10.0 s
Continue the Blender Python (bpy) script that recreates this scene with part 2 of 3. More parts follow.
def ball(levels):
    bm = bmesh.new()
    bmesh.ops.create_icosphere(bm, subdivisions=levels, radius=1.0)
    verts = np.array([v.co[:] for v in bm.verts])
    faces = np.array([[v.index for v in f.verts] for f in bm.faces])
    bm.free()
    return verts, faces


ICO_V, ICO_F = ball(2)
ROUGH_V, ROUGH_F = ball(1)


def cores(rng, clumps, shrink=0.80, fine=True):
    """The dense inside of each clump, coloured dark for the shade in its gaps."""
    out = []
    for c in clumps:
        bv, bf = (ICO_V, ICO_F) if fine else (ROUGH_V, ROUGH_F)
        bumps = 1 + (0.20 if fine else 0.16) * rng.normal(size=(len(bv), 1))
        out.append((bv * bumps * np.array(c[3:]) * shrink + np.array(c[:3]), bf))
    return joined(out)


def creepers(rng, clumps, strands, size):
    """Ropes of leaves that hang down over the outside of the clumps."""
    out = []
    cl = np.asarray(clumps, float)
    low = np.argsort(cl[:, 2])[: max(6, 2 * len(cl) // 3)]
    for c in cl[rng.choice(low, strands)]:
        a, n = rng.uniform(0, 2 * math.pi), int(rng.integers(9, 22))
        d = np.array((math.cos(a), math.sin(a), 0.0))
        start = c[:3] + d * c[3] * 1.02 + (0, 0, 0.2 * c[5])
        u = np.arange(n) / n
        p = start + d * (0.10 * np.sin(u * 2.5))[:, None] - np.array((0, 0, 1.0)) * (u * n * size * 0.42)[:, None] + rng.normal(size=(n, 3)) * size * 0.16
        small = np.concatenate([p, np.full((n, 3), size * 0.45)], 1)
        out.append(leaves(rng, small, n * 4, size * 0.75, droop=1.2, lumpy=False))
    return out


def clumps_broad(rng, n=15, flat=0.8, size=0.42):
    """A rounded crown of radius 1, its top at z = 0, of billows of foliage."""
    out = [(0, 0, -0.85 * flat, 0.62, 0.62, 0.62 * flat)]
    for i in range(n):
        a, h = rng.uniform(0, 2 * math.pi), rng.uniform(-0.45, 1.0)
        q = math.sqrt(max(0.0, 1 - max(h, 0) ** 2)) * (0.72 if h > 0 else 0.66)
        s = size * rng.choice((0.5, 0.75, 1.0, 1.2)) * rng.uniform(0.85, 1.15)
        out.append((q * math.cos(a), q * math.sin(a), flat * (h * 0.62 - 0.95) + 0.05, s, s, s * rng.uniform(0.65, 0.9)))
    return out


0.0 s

* * *

** WORK TO DO **
Copy whichever lines in the listing above contain the word "that".

** RESULT **
Continue the Blender Python (bpy) script that recreates this scene with part 2 of 3. More parts follow.
    """Ropes of leaves that hang down over the outside of the clumps."""